« Bilan des Ad’AP et conseils pour leur mise en œuvre » Brigitte Thorin – Déléguée Ministérielle à l’accessibilité – prend la parole

Lors de la journée de formation Techni.Cités, nous avons eu la chance d’échanger avec Brigitte Thorin, déléguée ministérielle à l’accessibilité.

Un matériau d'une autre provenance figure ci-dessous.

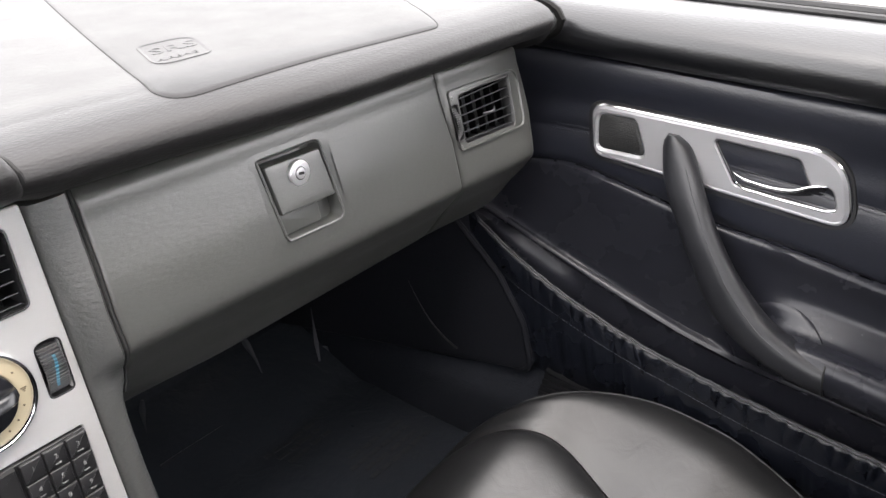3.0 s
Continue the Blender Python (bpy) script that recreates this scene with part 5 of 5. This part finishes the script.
bm = bmesh.new()
rows = []
for y in np.linspace(0.44, -0.12, 40):
    row = []
    for x in np.linspace(0.20, 0.60, 34):
        row.append((x, y, sheet_z(x, y)))
    rows.append(row)
top_row = rows[0]
for k in range(1, 9):
    rows.insert(0, [(x, y + 0.018 * (1 - math.exp(-k / 2.5)), z + 0.026 * k + 0.003 * noise.noise(Vector((x * 14, k * 0.5, 4)))) for x, y, z in top_row])
loft(bm, rows)
part("sheet", bm, MAT, mat_f)
PRINT = surface("faint_mat_print", (0.0035, 0.0038, 0.0050), 0.6)
rngp = random.Random(11)
for x0, x1, y0, rows_ in ((0.445, 0.560, 0.146, 4), (0.395, 0.485, 0.250, 3), (0.480, 0.560, 0.055, 3)):
    for k in range(rows_):
        x, y = x0 + rngp.uniform(0, 0.018), y0 + 0.015 * k
        while x < x1 - 0.012 * (k % 2):
            w_ = rngp.uniform(0.008, 0.022)
            bm = bmesh.new()
            rbox(bm, (x + w_ / 2, y, sheet_z(x + w_ / 2, y) + 0.0007), (w_, 0.0075, 0.0012), 0.0003, 1)
            part("print_bar", bm, PRINT, mat_f)
            x += w_ + rngp.uniform(0.003, 0.006)
# Pale ribbons stand in for film glints, placed and tapered to fit the view.
film = thing("film_glints", "pale streaks standing in for glints on clear film in the footwell", "plastic film")
for pts, r, peak in (([(0.2950, 0.3535, -0.3205), (0.320, 0.3545, -0.3205), (0.352, 0.354, -0.3208), (0.391, 0.3535, -0.3210)], 0.0022, 0.12),
                     ([(0.4195, 0.300, -0.188), (0.4245, 0.301, -0.204), (0.430, 0.301, -0.222), (0.4345, 0.300, -0.246)], 0.0050, 0.15),
                     ([(0.5330, 0.300, -0.198), (0.5325, 0.301, -0.225), (0.5315, 0.301, -0.250), (0.5300, 0.300, -0.281)], 0.0032, 0.65),
                     ([(0.5400, 0.300, -0.262), (0.5470, 0.301, -0.268), (0.5500, 0.300, -0.276)], 0.0026, 0.5),
                     ([(0.2735, 0.300, -0.191), (0.2705, 0.301, -0.204), (0.2670, 0.300, -0.232)], 0.0040, 0.3)):
    bm = bmesh.new()
    tube(bm, [tuple(p) for p in spline(pts, 18)], [r * (0.12 + 0.88 * max(0.0, 1 - abs(i / 17 - peak) / max(peak, 1 - peak)) ** 1.5) for i in range(18)], 6, 0.4)
    part("glint_streak", bm, GLINT, film)
wires = thing("loose_cables", "thin dark cables hanging under the dashboard", "cable")
for pts in ([(0.600, 0.176, -0.160), (0.600, 0.163, -0.186), (0.600, 0.146, -0.212), (0.600, 0.123, -0.233), (0.600, 0.106, -0.243)],):
    bm = bmesh.new()
    tube(bm, [tuple(p) for p in spline(pts, 20)], [0.0004 + 0.0010 * smooth(4, 16, i) for i in range(20)], 6)
    part("cable", bm, surface("dark_glossy_cable", (0.0035, 0.0035, 0.004), 0.34, specular=0.15), wires)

Plusieurs sujets ont été abordés dont un point à à date sur le dépôt des Ad’AP. Nous lui avons aussi demandé quels conseils pouvait-elle donner aux maîtres d’ouvrage pour une mise en oeuvre réussie ! Une interview exclusive.

Bonjour madame Thorin, tout d’abord, merci de répondre à nos questions ! Pouvez-vous s’il vous plait nous dresser un bilan des Ad’AP à ce jour ?

La politique d’accessibilité du cadre bâti est devenue aujourd’hui une réalité avec le déploiement des agendas d’accessibilité programmée (Ad’AP). Un dispositif novateur, un outil de stratégie patrimoniale qui a donné un second souffle au volet accessibilité de la « loi handicap » du 11 février 2005 et du temps au temps en échange d’une réelle évolution du cadre bâti. Il y a clairement eu un effet d’entraînement des Ad’AP dans la mise en accessibilité de notre société.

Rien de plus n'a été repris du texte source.